### [What the exercise asks]
Take every line from the listing below that contains "objects".

### [Supplied data]
-------

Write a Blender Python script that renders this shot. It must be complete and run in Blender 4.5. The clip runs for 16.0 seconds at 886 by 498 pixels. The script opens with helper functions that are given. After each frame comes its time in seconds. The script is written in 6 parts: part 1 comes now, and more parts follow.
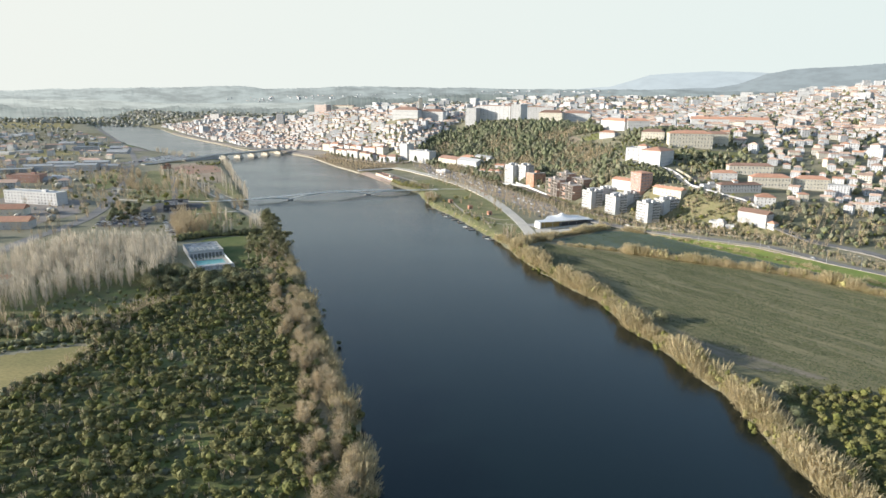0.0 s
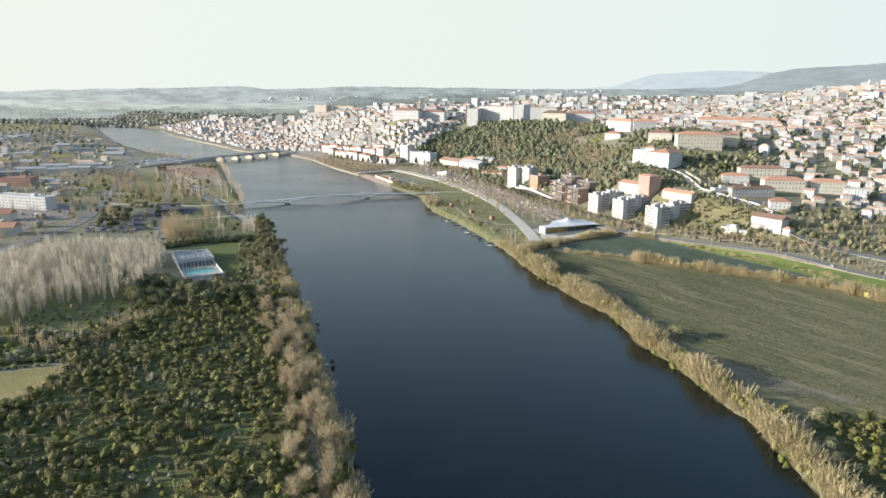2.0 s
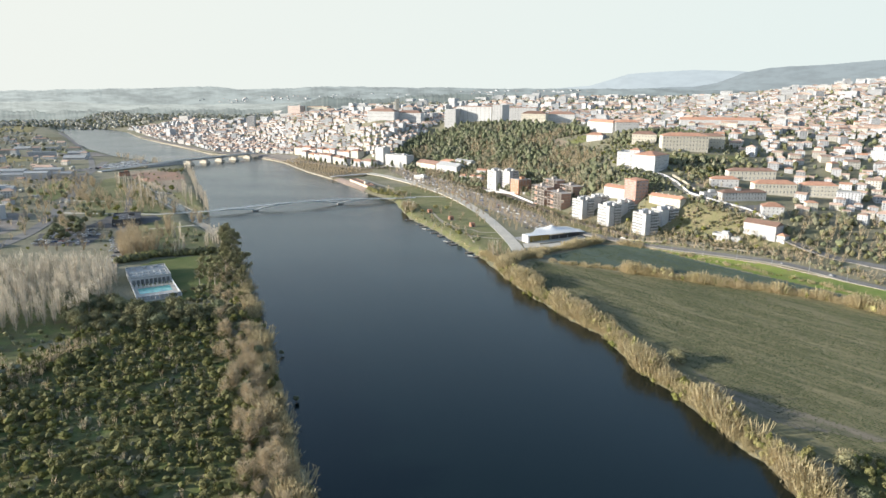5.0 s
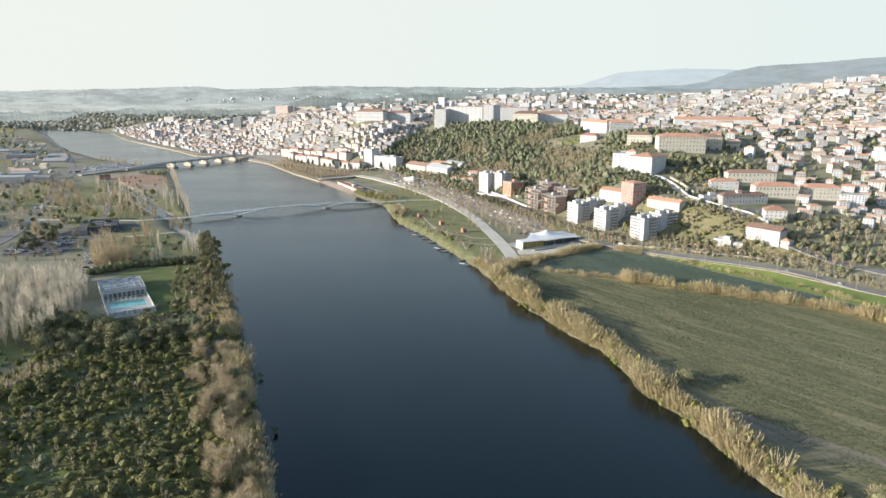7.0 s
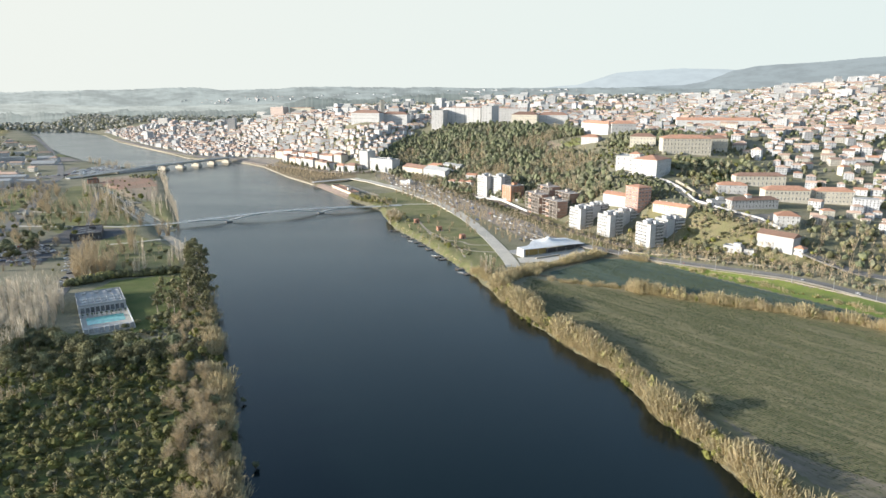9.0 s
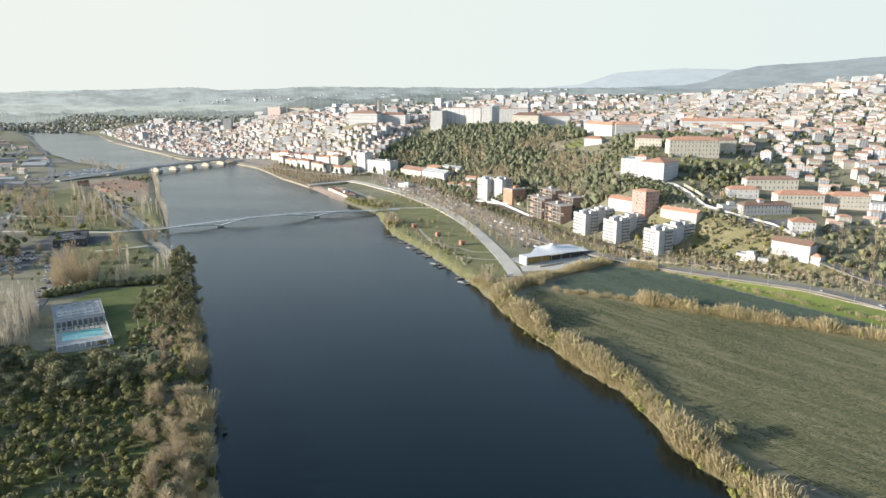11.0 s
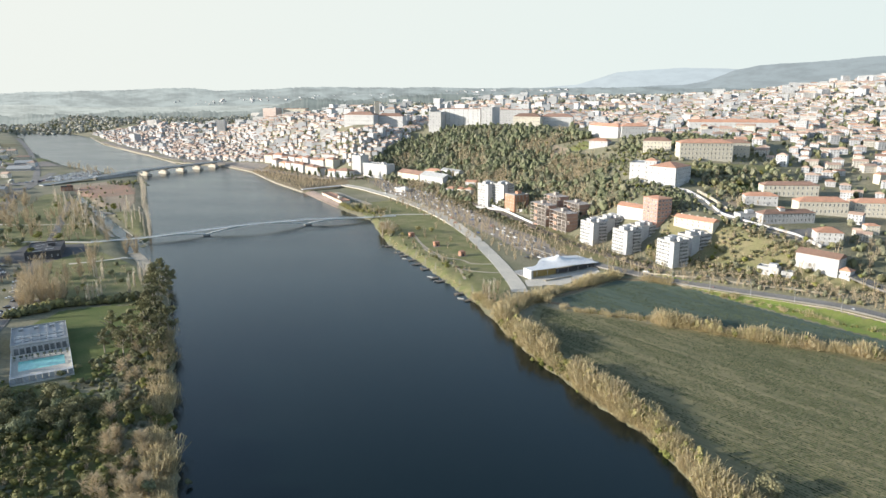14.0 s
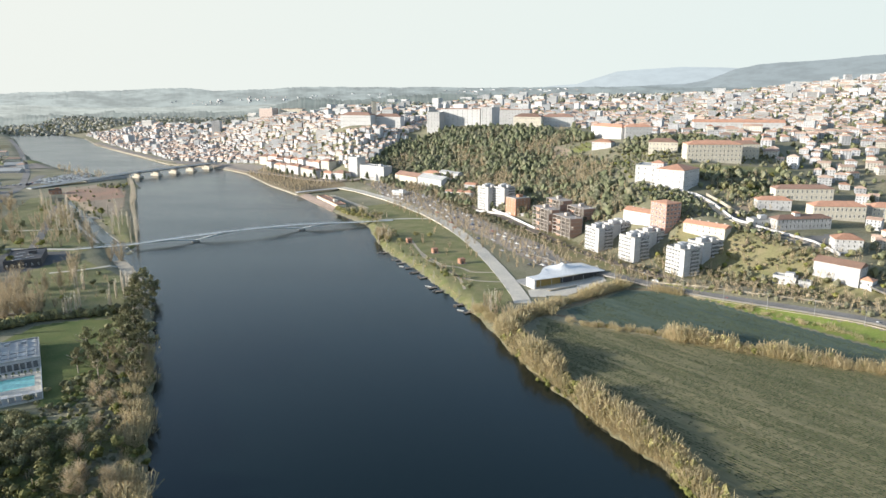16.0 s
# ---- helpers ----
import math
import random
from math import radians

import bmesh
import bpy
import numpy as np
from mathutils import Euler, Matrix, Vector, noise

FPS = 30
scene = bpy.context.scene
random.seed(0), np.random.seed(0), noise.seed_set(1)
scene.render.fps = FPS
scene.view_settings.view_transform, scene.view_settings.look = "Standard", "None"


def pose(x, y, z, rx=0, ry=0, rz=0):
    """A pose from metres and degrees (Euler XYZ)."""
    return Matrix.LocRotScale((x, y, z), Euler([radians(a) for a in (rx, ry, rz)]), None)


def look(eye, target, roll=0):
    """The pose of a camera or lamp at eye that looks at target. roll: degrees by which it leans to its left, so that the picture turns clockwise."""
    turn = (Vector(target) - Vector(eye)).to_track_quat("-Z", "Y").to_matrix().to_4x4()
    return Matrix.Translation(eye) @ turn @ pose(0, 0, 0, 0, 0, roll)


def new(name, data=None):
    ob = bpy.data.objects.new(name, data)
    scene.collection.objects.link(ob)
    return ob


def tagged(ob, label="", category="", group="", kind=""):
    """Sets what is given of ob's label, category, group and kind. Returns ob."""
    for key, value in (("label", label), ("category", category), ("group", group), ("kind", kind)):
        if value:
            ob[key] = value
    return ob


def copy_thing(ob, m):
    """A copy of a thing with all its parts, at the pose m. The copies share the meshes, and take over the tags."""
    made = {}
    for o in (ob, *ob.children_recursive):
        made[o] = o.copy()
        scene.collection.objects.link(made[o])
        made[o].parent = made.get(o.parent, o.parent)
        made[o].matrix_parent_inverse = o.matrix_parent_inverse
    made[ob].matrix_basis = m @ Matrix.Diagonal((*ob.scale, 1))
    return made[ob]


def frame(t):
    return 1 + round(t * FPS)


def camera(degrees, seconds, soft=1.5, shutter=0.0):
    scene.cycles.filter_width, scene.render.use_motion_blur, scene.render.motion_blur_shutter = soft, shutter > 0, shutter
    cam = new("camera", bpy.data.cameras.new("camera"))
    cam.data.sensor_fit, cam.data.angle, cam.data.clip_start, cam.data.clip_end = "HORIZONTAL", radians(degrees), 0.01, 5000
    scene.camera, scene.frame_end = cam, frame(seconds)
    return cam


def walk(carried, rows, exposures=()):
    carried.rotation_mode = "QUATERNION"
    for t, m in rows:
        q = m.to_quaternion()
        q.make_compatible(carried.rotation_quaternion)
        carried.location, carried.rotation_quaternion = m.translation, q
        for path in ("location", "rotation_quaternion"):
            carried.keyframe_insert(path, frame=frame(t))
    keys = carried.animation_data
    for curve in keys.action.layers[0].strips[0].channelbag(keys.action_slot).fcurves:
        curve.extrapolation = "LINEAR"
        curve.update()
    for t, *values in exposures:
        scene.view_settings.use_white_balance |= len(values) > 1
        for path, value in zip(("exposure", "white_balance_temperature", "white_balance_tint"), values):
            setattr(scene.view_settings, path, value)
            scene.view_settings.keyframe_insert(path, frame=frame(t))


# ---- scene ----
cam = camera(66.8, 16.0)
PATH = [
    (0, (1.591, -4.472, 127.343), (1.497, -2.529, 126.877), 0.4),
    (0.5, (1.446, 1.393, 127.366), (1.351, 3.336, 126.9), 0.4),
    (1, (1.273, 7.281, 127.4), (1.177, 9.224, 126.934), 0.3),
    (1.5, (1.073, 13.224, 127.463), (0.976, 15.167, 126.997), 0.3),
    (2, (0.897, 19.19, 127.555), (0.798, 21.133, 127.089), 0.3),
    (2.5, (0.695, 25.119, 127.652), (0.596, 27.062, 127.186), 0.2),
    (3, (0.491, 31.048, 127.754), (0.396, 32.99, 127.288), 0.2),
    (3.5, (0.245, 36.905, 127.851), (0.156, 38.848, 127.385), 0.2),
    (4, (0.035, 42.708, 127.928), (-0.046, 44.651, 127.462), 0.2),
    (4.5, (-0.125, 48.541, 128.026), (-0.18, 50.485, 127.56), 0.2),
    (7, (-0.675, 78.153, 129.209), (-0.682, 80.097, 128.74), -0.0),
    (7.5, (-0.756, 84.086, 129.299), (-0.758, 86.03, 128.832), -0.1),
    (8, (-0.782, 90.043, 129.362), (-0.783, 91.987, 128.894), -0.1),
    (8.5, (-0.758, 95.984, 129.381), (-0.759, 97.928, 128.913), -0.1),
    (9, (-0.701, 101.921, 129.391), (-0.701, 103.866, 128.923), -0.1),
    (11.5, (-0.175, 131.422, 129.552), (-0.173, 133.366, 129.084), -0.1),
    (12, (0.0, 137.31, 129.604), (0.003, 139.254, 129.135), -0.2),
    (12.5, (0.097, 143.264, 129.67), (0.099, 145.209, 129.202), -0.2),
    (13, (0.16, 149.25, 129.739), (0.164, 151.195, 129.271), -0.2),
    (13.5, (0.22, 155.229, 129.801), (0.223, 157.174, 129.333), -0.2),
    (14, (0.281, 161.186, 129.87), (0.285, 163.131, 129.402), -0.2),
    (14.5, (0.313, 167.053, 129.939), (0.318, 168.998, 129.471), -0.2),
    (15, (0.373, 172.904, 130.001), (0.379, 174.849, 129.532), -0.2),
    (15.5, (0.489, 178.745, 130.048), (0.495, 180.69, 129.579), -0.2),
    (16, (0.595, 184.604, 130.09), (0.602, 186.548, 129.621), -0.3),
]
walk(cam, [(t, look(eye, target, roll)) for t, eye, target, roll in PATH])

# ---- exposure, world, sun ----
scene.view_settings.exposure = 1.15
SUN_EL, SUN_AZ = radians(13), radians(-101)      # azimuth from +y towards +x
world = bpy.data.worlds.new("sky")
scene.world = world
world.use_nodes = True
wn, wl = world.node_tree.nodes, world.node_tree.links
sky = wn.new("ShaderNodeTexSky")
sky.sky_type, sky.sun_disc = "NISHITA", False
sky.sun_elevation, sky.sun_rotation = SUN_EL, SUN_AZ
sky.altitude, sky.air_density, sky.dust_density, sky.ozone_density = 100, 1.0, 1.0, 1.5
sky_light = wn["Background"]
sky_light.inputs["Strength"].default_value = 0.13
wl.new(sky.outputs[0], sky_light.inputs["Color"])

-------

### [Solution]
    ob = bpy.data.objects.new(name, data)
    scene.collection.objects.link(ob)
        scene.collection.objects.link(made[o])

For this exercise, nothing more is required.